The t-channel and u-channel diagrams interfere with a relative minus sign from Fermi statistics. This antisymmetry is physically observable in the angular distribution.
Order $\alpha$ diagrams
2 diagrams.
Order $\alpha^{2}$ diagrams
3 diagrams.
From diagrams to cross section
How the individual diagram contributions combine into the physical result.
Fermi antisymmetry
$$i\mathcal{M} = i\mathcal{M}_t - i\mathcal{M}_u$$
The total amplitude must be antisymmetric under exchange of the two identical final-state electrons $p_1' \leftrightarrow p_2'$. The u-channel enters with a relative minus sign.
Square and average
$$\overline{|\mathcal{M}|^2} = \overline{|\mathcal{M}_t|^2} + \overline{|\mathcal{M}_u|^2} - 2\mathrm{Re}\,\overline{\mathcal{M}_t\mathcal{M}_u^*}$$
The minus sign from Fermi statistics makes the interference term appear with a minus in $|\mathcal{M}_t - \mathcal{M}_u|^2$, but when evaluated the $T_{tu}$ trace is itself negative, so the net contribution to the cross section is positive.

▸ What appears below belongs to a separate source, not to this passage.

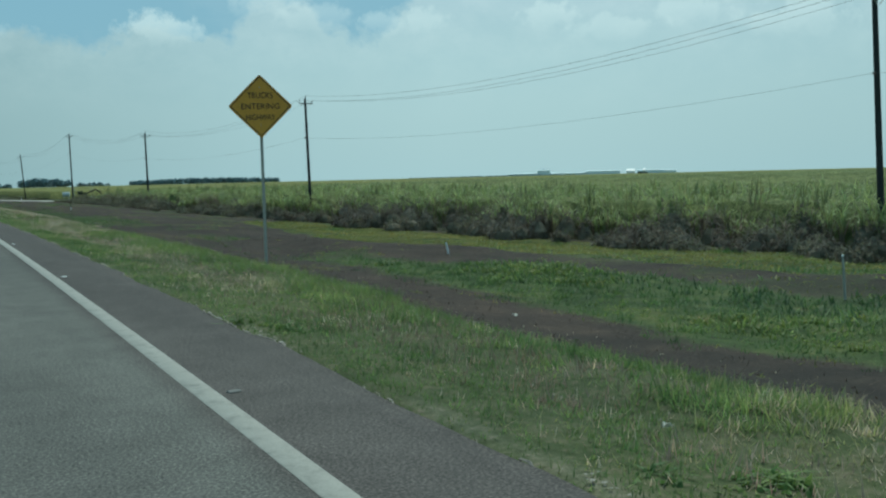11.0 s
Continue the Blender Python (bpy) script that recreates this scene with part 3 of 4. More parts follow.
def tufts(name, xs, ys, zs, per, height, spread_r, lean, width, tint, mat, label, category, tip=0.25, segs=2, root=0.6):
    """A stand of tufts: per blades at each place; height and tint are arrays, one for a tuft."""
    n = len(xs)
    r = RNG.random((n, per))
    a = RNG.random((n, per)) * 2 * np.pi
    bx = (xs[:, None] + np.cos(a) * r * spread_r).ravel()
    by = (ys[:, None] + np.sin(a) * r * spread_r).ravel()
    bz = np.repeat(zs, per) - 0.03
    h = (height[:, None] * (0.55 + 0.6 * RNG.random((n, per)))).ravel()
    ln = h * lean * (0.3 + RNG.random(n * per))
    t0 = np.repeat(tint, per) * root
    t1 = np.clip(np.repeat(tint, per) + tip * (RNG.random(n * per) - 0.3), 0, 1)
    v, f, t = blades(np.stack([bx, by, bz], -1), h, ln, RNG.random(n * per) * 2 * np.pi, width * (0.7 + 0.6 * RNG.random(n * per)), t0, t1, segs)
    ob = new(name, mesh_from(name, v, f, mat, t))
    return tagged(ob, label, category, kind="stuff")


def scatter(n, y0, y1, d0, d1):
    y = RNG.uniform(y0, y1, n)
    d = RNG.uniform(d0, d1, n)
    return line_x(y) + d, y, d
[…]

Full Moller amplitude (massless limit)
$$\overline{|\mathcal{M}|^2} = 2e^4\left[\frac{s^2+u^2}{t^2} + \frac{s^2+t^2}{u^2} + \frac{2s^2}{tu}\right]$$
Compare to Bhabha: the interference term has opposite sign (positive here). The cross section diverges at both $\theta \to 0$ and $\theta \to \pi$ (forward and backward peaks). At $\theta = 90°$ the interference term produces a minimum — the signature of Fermi antisymmetry.
Differential cross section
$$\frac{d\sigma}{d\Omega} = \frac{\alpha^2}{2s}\left[\frac{s^2+u^2}{t^2} + \frac{s^2+t^2}{u^2} + \frac{2s^2}{tu}\right]$$
In the CM frame: $t = -(s/2)(1-\cos\theta)$, $u = -(s/2)(1+\cos\theta)$.